I haven't tried but I think it's sudo-compatible. Then again
sudo is much more code and configuration than socker.

> why not use address=20
> translation in a packet filter instead? I am curious ... what are the=20
> benefits/negatives of address translation versus using "socker"?

On my 486 - primarily used as router, but also server - NAT is far too
heavy on resources when you have a lot of connections or transactions.
On VServers, other OS etc. you don't necessarily have the ability to
use such a port redirecting. The NAT trick also has the side-effect
that the server is accessible on the target port as well which might
not be desired and requires an additional block rule.

For some users it might also be easier to configure socker than
configuring their firewall properly.

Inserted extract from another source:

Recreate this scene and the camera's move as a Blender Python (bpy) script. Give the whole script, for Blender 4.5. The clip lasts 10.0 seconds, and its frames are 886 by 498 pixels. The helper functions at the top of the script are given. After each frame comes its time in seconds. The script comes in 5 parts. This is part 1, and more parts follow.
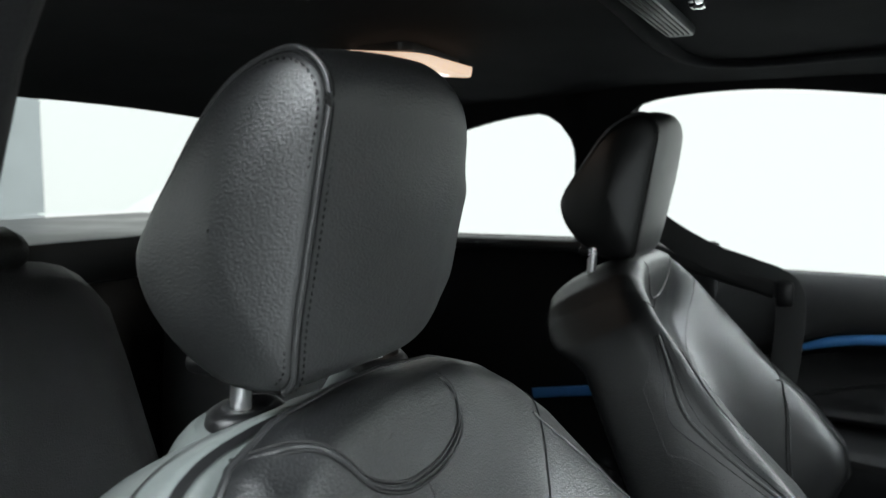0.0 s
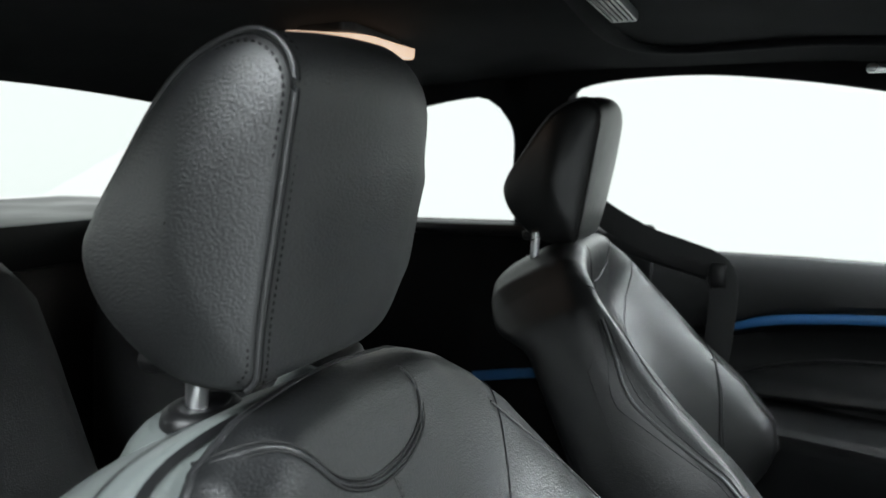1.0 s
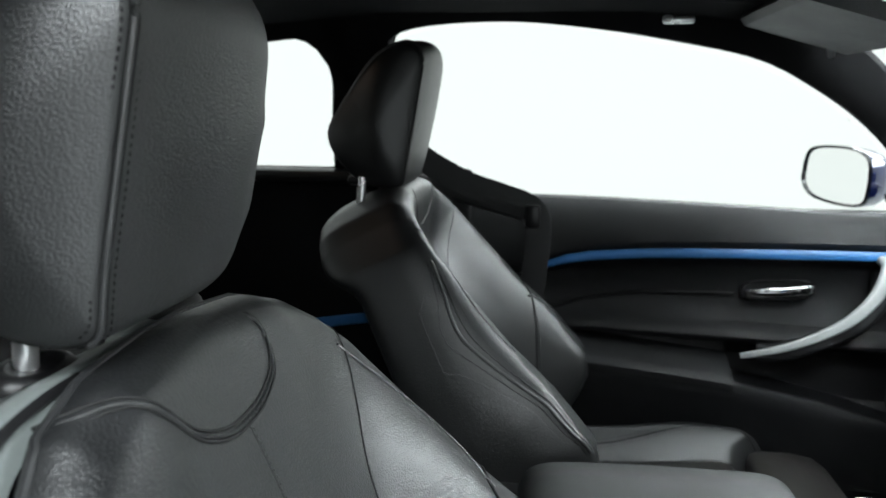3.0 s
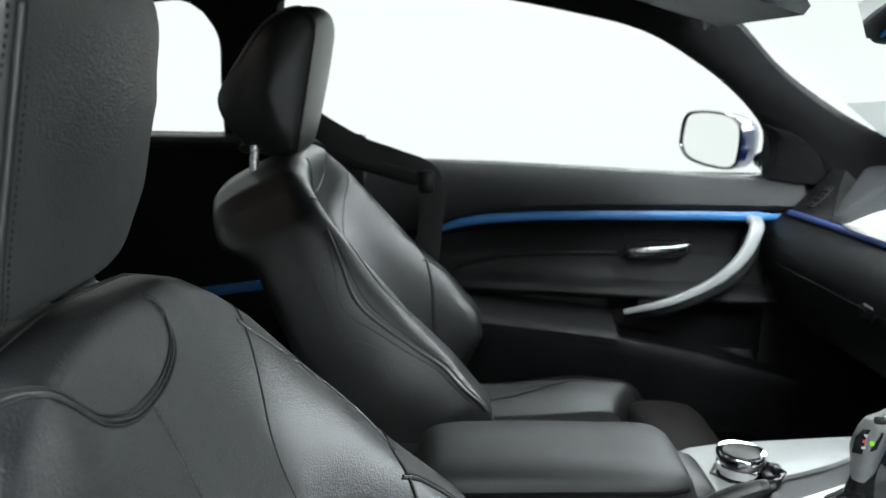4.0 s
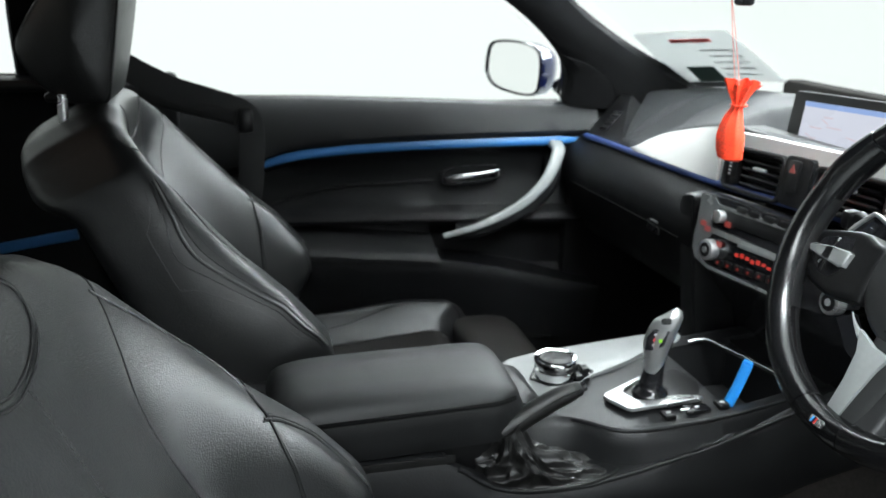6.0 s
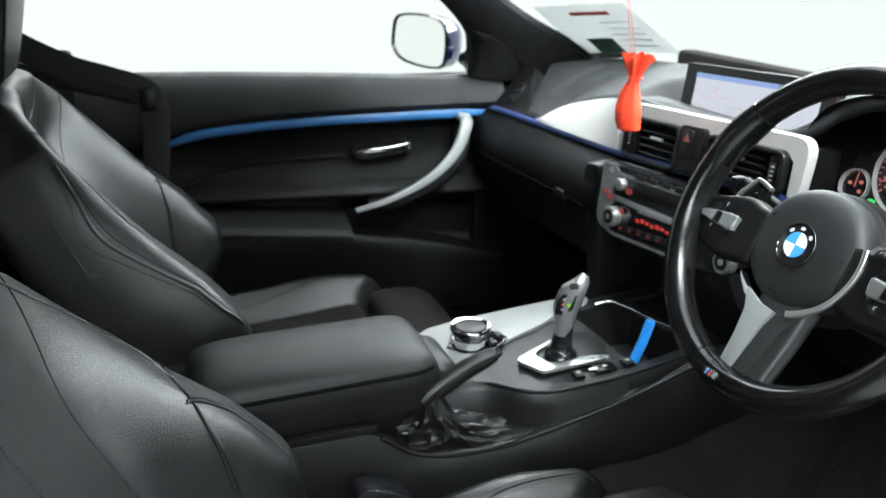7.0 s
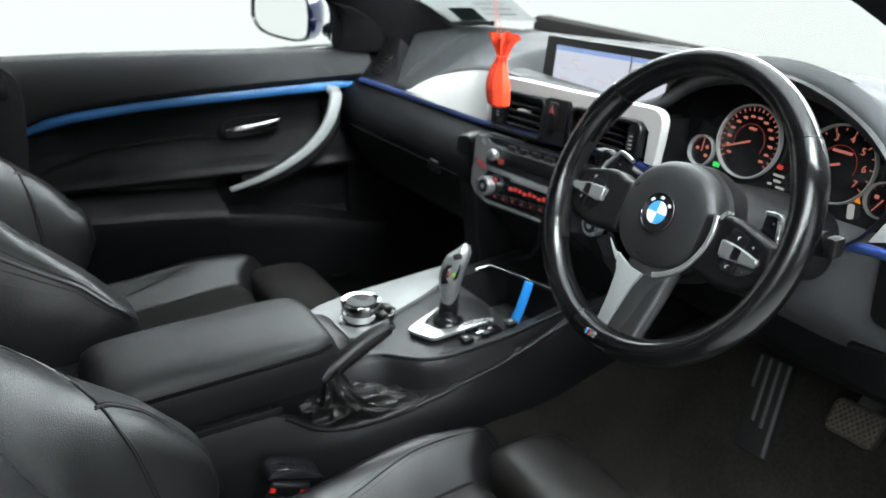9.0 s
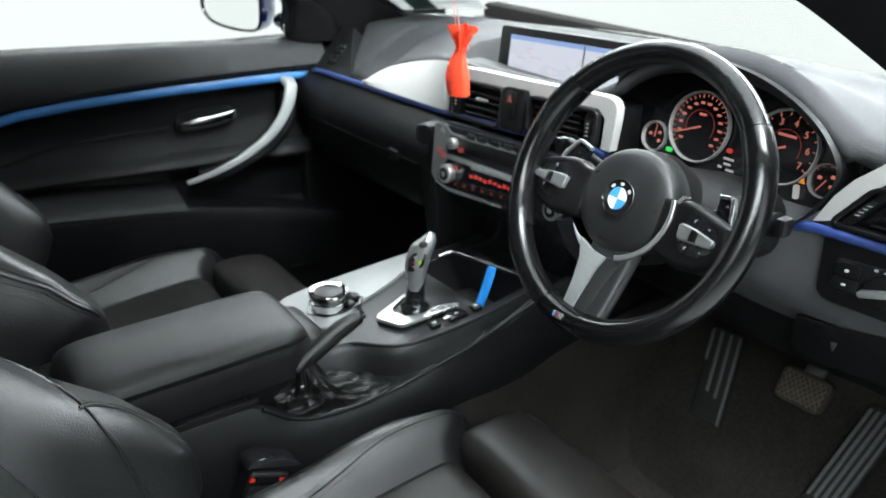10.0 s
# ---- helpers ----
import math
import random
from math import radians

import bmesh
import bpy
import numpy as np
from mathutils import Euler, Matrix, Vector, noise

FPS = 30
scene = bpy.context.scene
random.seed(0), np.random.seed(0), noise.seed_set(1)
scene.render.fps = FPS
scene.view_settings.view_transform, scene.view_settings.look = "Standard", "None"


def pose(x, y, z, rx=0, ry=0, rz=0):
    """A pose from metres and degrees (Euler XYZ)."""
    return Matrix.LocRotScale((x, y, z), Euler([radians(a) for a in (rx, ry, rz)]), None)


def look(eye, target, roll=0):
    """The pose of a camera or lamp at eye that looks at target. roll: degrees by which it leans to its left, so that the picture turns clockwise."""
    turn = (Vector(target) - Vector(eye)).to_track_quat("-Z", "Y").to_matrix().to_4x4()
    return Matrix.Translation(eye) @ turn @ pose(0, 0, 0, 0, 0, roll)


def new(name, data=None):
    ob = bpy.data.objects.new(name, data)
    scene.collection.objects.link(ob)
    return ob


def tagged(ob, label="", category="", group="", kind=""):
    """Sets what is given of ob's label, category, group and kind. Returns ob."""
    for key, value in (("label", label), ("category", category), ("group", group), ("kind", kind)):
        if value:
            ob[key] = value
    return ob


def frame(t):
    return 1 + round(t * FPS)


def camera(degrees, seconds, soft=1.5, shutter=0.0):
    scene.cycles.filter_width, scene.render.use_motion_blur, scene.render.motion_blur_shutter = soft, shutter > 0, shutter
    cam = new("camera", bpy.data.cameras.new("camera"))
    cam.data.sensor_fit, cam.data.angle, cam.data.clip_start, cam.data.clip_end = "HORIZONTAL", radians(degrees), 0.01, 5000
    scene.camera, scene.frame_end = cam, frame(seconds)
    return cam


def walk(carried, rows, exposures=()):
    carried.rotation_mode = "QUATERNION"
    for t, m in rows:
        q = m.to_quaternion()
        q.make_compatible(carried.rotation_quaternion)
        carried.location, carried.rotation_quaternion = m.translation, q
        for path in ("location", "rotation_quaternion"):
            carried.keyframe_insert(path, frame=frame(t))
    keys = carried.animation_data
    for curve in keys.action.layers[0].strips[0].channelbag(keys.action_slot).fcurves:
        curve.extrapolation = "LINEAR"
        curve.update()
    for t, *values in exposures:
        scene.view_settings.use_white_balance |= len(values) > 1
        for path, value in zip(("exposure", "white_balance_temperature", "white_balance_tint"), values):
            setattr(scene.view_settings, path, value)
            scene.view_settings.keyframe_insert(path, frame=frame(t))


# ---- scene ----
cam = camera(57.8, 10.0)
PATH = [
    (0, (0.833, -0.456, 1.004), (-0.948, -1.348, 0.821), -0.1),
    (0.5, (0.831, -0.467, 1.006), (-0.983, -1.284, 0.807), -0.1),
    (1, (0.831, -0.481, 1.008), (-1.019, -1.208, 0.779), 0.1),
    (1.5, (0.83, -0.493, 1.007), (-1.053, -1.117, 0.75), 0.0),
    (2, (0.829, -0.504, 1.004), (-1.082, -1.017, 0.713), 0.3),
    (2.5, (0.83, -0.507, 0.999), (-1.105, -0.9, 0.683), 0.3),
    (4, (0.85, -0.509, 1.016), (-1.099, -0.508, 0.567), 0.9),
    (4.5, (0.857, -0.518, 1.025), (-1.076, -0.392, 0.528), 1.1),
    (5, (0.865, -0.526, 1.035), (-1.045, -0.286, 0.491), 1.1),
    (5.5, (0.877, -0.535, 1.049), (-0.999, -0.183, 0.452), 1.1),
    (7, (0.908, -0.55, 1.069), (-0.842, 0.115, 0.366), 1.3),
    (7.5, (0.911, -0.556, 1.081), (-0.79, 0.195, 0.346), 1.4),
    (8, (0.913, -0.564, 1.094), (-0.744, 0.258, 0.334), 1.3),
    (8.5, (0.916, -0.575, 1.101), (-0.697, 0.313, 0.322), 1.4),
    (9, (0.922, -0.589, 1.11), (-0.647, 0.362, 0.313), 1.3),
    (9.5, (0.925, -0.607, 1.119), (-0.599, 0.398, 0.303), 1.2),
    (10, (0.928, -0.621, 1.128), (-0.557, 0.428, 0.294), 1.1),
]
walk(cam, [(t, look(eye, target, roll)) for t, eye, target, roll in PATH])

from mathutils import noise

# the lens's depth of field: a fixed focus between the near seat and the wheel
cam.data.dof.use_dof = True
cam.data.dof.focus_distance = 0.66
cam.data.dof.aperture_fstop = cam.data.lens / 1000 / 0.0037

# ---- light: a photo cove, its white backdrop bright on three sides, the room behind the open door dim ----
world = bpy.data.worlds.new("dim_room")
scene.world = world
world.use_nodes = True
wn = world.node_tree.nodes
wn["Background"].inputs[0].default_value = (0.93, 1.0, 0.98, 1)
wn["Background"].inputs[1].default_value = 0.10


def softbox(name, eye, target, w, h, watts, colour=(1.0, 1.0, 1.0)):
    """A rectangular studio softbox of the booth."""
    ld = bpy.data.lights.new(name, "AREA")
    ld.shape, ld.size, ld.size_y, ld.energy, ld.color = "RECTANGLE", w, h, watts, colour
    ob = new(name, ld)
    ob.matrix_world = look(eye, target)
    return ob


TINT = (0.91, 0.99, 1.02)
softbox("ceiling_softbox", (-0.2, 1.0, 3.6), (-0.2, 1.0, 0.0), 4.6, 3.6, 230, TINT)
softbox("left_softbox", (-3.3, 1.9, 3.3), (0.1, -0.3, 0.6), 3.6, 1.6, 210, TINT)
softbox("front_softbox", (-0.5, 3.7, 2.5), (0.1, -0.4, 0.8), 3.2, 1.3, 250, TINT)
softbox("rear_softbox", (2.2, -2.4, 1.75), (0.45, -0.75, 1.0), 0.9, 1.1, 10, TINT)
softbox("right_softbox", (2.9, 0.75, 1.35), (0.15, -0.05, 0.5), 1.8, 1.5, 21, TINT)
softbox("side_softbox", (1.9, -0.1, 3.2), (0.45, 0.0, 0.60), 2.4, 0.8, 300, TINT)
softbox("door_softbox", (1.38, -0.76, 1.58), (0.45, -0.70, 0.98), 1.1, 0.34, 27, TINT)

# ---- materials ----
MATS = {}


def mat(name, base=(0.5, 0.5, 0.5), rough=0.5, metal=0.0, vary=0.15, grain=0.0, grain_scale=400.0, kind="noise",
        stain_scale=6.0, emit=None, power=0.0, spec=0.5, coat=0.0, rough_vary=0.08, sheen=0.0, trans=0.0, wrinkle=0.0):
    """A node material: colour with two scales of variation, a fine relief, gloss that varies."""
    m = bpy.data.materials.new(name)
    m.use_nodes = True
    nt = m.node_tree
    N, L = nt.nodes, nt.links
    b = N["Principled BSDF"]
    b.inputs["Metallic"].default_value = metal
    b.inputs["Specular IOR Level"].default_value = spec
    b.inputs["Coat Weight"].default_value = coat
    b.inputs["Sheen Weight"].default_value = sheen
    b.inputs["Transmission Weight"].default_value = trans
    tc = N.new("ShaderNodeTexCoord")
    big = N.new("ShaderNodeTexNoise")
    big.inputs["Scale"].default_value, big.inputs["Detail"].default_value = stain_scale, 5
    fine = N.new("ShaderNodeTexNoise")
    fine.inputs["Scale"].default_value, fine.inputs["Detail"].default_value = grain_scale * 0.4, 4
    L.new(tc.outputs["Object"], big.inputs["Vector"])
    L.new(tc.outputs["Object"], fine.inputs["Vector"])
    mixn = N.new("ShaderNodeMath")
    mixn.operation = "ADD"
    L.new(big.outputs["Fac"], mixn.inputs[0])
    L.new(fine.outputs["Fac"], mixn.inputs[1])
    ramp = N.new("ShaderNodeMapRange")
    ramp.inputs["From Min"].default_value, ramp.inputs["From Max"].default_value = 0.6, 1.4
    ramp.inputs["To Min"].default_value, ramp.inputs["To Max"].default_value = 1 - vary, 1 + vary
    L.new(mixn.outputs[0], ramp.inputs["Value"])
    col = N.new("ShaderNodeMix")
    col.data_type, col.blend_type = "RGBA", "MULTIPLY"
    col.inputs[0].default_value = 1.0
    col.inputs[6].default_value = (*base, 1)
    L.new(ramp.outputs[0], col.inputs[7])
    L.new(col.outputs[2], b.inputs["Base Color"])
    rr = N.new("ShaderNodeMapRange")
    rr.inputs["From Min"].default_value, rr.inputs["From Max"].default_value = 0.3, 0.7
    rr.inputs["To Min"].default_value, rr.inputs["To Max"].default_value = max(0.0, rough - rough_vary), min(1.0, rough + rough_vary)
    L.new(big.outputs["Fac"], rr.inputs["Value"])
    L.new(rr.outputs[0], b.inputs["Roughness"])
    if grain:
        bump = N.new("ShaderNodeBump")
        bump.inputs["Strength"].default_value = grain
        bump.inputs["Distance"].default_value = 0.0006 if kind == "leather" else 0.0004
        if kind == "leather":
            warp = N.new("ShaderNodeMixRGB")
            warp.blend_type = "ADD"
            warp.inputs[0].default_value = 0.0004
            L.new(tc.outputs["Object"], warp.inputs[1])
            L.new(fine.outputs["Color"], warp.inputs[2])
            v = N.new("ShaderNodeTexVoronoi")
            v.feature = "SMOOTH_F1"
            v.inputs["Smoothness"].default_value = 0.35
            v.inputs["Scale"].default_value = grain_scale
            L.new(warp.outputs[0], v.inputs["Vector"])
            sq = N.new("ShaderNodeMath")
            sq.operation = "MULTIPLY"
            L.new(v.outputs["Distance"], sq.inputs[0])
            L.new(v.outputs["Distance"], sq.inputs[1])
            cr = N.new("ShaderNodeMapRange")
            cr.inputs["From Max"].default_value, cr.inputs["To Min"].default_value, cr.inputs["To Max"].default_value = 0.45, 1.0, 0.0
            L.new(sq.outputs[0], cr.inputs["Value"])
            if wrinkle:
                wv = N.new("ShaderNodeTexNoise")
                wv.inputs["Scale"].default_value, wv.inputs["Detail"].default_value, wv.inputs["Distortion"].default_value = 24, 0.6, 0.5
                L.new(tc.outputs["Object"], wv.inputs["Vector"])
                wm = N.new("ShaderNodeMath")
                wm.operation, wm.inputs[1].default_value = "MULTIPLY_ADD", wrinkle
                L.new(wv.outputs["Fac"], wm.inputs[0])
                L.new(cr.outputs[0], wm.inputs[2])
                L.new(wm.outputs[0], bump.inputs["Height"])
            else:
                L.new(cr.outputs[0], bump.inputs["Height"])
        elif kind == "weave":
            w = N.new("ShaderNodeTexWave")
            w.inputs["Scale"].default_value, w.inputs["Distortion"].default_value = grain_scale, 1.5
            L.new(tc.outputs["Object"], w.inputs["Vector"])
            L.new(w.outputs["Fac"], bump.inputs["Height"])
        elif kind == "dots":
            v = N.new("ShaderNodeTexVoronoi")
            v.inputs["Scale"].default_value, v.inputs["Randomness"].default_value = grain_scale, 0.0
            L.new(tc.outputs["Object"], v.inputs["Vector"])
            L.new(v.outputs["Distance"], bump.inputs["Height"])
        else:
            L.new(fine.outputs["Fac"], bump.inputs["Height"])
        L.new(bump.outputs[0], b.inputs["Normal"])
    if emit:
        b.inputs["Emission Color"].default_value = (*emit, 1)
        b.inputs["Emission Strength"].default_value = power
    MATS[name] = m
    return m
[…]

I could be wrong on this but
not-so-advanced end-users usually have trouble with this especially
advanced firewall features. I'm keeping in mind that pkgsrc is not
only for NetBSD and personally I find iptables much more obscure than
pf or ipf.

Another - maybe minor - issue with port redirecting is that anyone can
bind to that port then. If this is an important service you probably
don't want to risk that someone could use the short time window after
a restart/crash/reboot to take over this port. With Socker you can
limit the access to certain user(s) - but don't have to.

I fully agree that the setuid-bit is ugly but if the OS doesn't
provide a cleaner solution, I find it acceptable. It is certainly a
good idea to wrap Socker with systrace or the like if you can.